Es de anotar que los factores con mayor frecuencia esgrimidos para explicar nuestra desigualdad social, son algunos de ellos azarosamente acomodaticios, simplistas y hasta perversos: la procreación desmedida e irresponsable de los humildes, el atraso histórico de ciertos grupos étnicos, la crianza y educación dada a los hijos por sus padres, la ‘pereza’ intrínseca en la gente del ‘pueblo’ que no les permite asumir posiciones correctas ni acciones o decisiones que les pueda ayudar a salir del atolladero, y en fin, sin ir más al fondo respecto de la desigualdad de oportunidades, punto esencial, a veces se refieren a la población migrante como causante de su propio desequilibrio, no importa que haya sido llevada a esa condición por componentes de abandono estatal, violencia, desarraigo y despojo.
Y si alguna consecuencia funesta le está trayendo a Colombia esta tremenda desigualdad social reseñada por el organismo internacional, boomerang sepulturero ella misma para los poderosos de la economía nacional y la alegre comparsa de los políticos corruptos y los gobiernos ineptos, es en sí mismo el conflicto armado colombiano ahora propenso a devenir en una inimaginable guerra civil.

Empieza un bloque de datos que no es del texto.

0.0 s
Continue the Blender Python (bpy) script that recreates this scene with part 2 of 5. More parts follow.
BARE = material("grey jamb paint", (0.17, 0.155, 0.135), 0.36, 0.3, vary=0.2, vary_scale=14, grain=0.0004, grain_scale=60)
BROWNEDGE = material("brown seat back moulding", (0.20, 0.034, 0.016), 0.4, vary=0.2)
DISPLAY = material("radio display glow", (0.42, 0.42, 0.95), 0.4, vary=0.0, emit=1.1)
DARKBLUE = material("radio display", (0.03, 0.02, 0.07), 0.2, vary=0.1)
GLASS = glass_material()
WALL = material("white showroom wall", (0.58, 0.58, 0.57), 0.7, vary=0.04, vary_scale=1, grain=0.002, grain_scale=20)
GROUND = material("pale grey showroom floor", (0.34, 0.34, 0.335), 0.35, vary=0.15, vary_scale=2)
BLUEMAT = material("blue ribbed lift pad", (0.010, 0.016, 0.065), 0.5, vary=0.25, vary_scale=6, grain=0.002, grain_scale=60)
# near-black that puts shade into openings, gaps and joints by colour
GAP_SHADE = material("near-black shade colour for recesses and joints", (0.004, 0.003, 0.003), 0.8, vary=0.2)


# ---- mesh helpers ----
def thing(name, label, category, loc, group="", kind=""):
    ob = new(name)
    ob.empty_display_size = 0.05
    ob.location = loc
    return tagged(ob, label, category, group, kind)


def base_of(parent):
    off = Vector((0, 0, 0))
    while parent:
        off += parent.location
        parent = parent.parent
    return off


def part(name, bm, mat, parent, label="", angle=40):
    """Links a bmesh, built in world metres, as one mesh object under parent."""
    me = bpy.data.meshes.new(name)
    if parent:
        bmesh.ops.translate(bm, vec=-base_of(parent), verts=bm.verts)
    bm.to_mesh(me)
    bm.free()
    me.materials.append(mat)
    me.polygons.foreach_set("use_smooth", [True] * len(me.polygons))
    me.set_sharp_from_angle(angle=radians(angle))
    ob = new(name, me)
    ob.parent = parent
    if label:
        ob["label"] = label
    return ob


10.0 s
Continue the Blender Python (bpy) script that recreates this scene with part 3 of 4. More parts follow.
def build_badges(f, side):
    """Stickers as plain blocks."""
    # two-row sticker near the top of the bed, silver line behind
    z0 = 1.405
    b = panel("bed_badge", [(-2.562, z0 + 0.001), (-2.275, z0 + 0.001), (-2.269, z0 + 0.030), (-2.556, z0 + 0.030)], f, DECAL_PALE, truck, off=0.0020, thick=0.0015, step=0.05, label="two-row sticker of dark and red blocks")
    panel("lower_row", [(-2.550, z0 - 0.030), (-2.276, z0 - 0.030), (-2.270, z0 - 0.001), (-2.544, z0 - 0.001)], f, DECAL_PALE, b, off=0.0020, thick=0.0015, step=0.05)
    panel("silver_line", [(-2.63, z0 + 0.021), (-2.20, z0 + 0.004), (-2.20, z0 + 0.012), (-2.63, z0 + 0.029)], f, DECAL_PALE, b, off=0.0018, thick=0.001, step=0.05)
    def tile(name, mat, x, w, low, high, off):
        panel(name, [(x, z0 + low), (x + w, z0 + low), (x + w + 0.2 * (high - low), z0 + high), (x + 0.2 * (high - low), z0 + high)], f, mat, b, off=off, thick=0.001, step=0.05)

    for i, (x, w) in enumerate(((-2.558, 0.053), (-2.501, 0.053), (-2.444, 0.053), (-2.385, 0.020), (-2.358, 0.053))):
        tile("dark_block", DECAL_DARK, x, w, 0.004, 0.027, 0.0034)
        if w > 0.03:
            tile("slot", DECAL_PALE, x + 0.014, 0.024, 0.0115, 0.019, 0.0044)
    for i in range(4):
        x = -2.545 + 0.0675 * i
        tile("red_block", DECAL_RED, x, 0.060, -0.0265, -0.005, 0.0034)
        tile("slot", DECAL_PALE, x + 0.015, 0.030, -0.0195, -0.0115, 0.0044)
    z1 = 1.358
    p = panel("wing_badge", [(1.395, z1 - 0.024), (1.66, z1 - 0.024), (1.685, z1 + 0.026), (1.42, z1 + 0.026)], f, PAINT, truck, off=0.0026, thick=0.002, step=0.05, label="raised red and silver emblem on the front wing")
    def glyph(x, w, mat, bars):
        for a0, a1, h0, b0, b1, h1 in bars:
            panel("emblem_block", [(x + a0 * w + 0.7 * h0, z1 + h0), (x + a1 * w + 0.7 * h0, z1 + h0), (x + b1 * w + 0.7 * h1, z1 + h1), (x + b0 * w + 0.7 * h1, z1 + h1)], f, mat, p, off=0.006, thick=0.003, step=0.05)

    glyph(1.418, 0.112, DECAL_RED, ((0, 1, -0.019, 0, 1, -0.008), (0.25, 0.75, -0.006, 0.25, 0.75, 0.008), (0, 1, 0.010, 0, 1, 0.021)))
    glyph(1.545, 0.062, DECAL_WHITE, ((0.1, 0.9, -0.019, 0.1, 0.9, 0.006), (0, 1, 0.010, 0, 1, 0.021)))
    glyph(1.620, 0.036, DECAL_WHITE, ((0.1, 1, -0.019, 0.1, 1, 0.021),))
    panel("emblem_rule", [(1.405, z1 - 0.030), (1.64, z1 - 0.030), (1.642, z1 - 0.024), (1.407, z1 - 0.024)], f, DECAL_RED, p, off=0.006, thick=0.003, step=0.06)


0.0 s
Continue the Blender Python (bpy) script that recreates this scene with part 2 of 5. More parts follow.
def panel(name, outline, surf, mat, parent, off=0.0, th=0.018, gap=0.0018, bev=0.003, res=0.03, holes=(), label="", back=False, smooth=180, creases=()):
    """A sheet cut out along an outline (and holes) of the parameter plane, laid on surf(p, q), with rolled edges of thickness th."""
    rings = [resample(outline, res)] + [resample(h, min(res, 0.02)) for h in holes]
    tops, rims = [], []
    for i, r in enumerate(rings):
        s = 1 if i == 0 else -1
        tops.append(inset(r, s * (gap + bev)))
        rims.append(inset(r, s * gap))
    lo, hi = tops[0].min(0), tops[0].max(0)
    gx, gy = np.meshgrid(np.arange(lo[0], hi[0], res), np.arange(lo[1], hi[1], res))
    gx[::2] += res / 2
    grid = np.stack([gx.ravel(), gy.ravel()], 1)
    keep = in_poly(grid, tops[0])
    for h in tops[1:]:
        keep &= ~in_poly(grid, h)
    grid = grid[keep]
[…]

Permítaseme reproducir unas pocas estadísticas que le dan fuerza y sentido a mi consternación:
Los ricos en Colombia vienen haciéndose al 6 por ciento del ingreso nacional, en tanto que las mayorías captan el 3 por ciento.
El 0,06 por ciento de los propietarios rurales, que tienen más de 2.000 hectáreas cada uno, poseen el 53,5 por ciento de la tierra, en contraste con el 83 por ciento, que tienen predios de menos de 15 hectáreas y son dueños del 7,2 por ciento.
Mientras el sueldo de un congresista ronda los 21 millones de pesos, el salario mínimo para un trabajador es de 566.700 pesos.
Pese a que el Producto Interno Bruto (PIB) y el Gasto Público se multiplicaron por dos en los últimos veinte años, la pobreza extrema apenas se redujo en 2 por ciento y la desigualdad está intacta.
El 10 por ciento más rico de la población se embolsilla la mitad del PIB y el 10 por ciento más pobre apenas alcanza al 0,6 por ciento del mismo.
¿Por ello será que cada vez se repite más aquello de que entretanto "el capitalismo privatiza las ganancias, socializa las pérdidas?".
Y, vaya cinismo: "Somos el país más feliz del mundo", ordenaron que repicaran algunos de los dueños del 6 por ciento del ingreso nacional a sus todopoderosos medios de prensa, mientras el 17% de nuestros compatriotas vive de milagro, o más exactamente, 20,5 millones de colombianos son pobres y 7,9 millones, indigentes.
Y así las cosas, ¿cómo es eso de que somos un país feliz?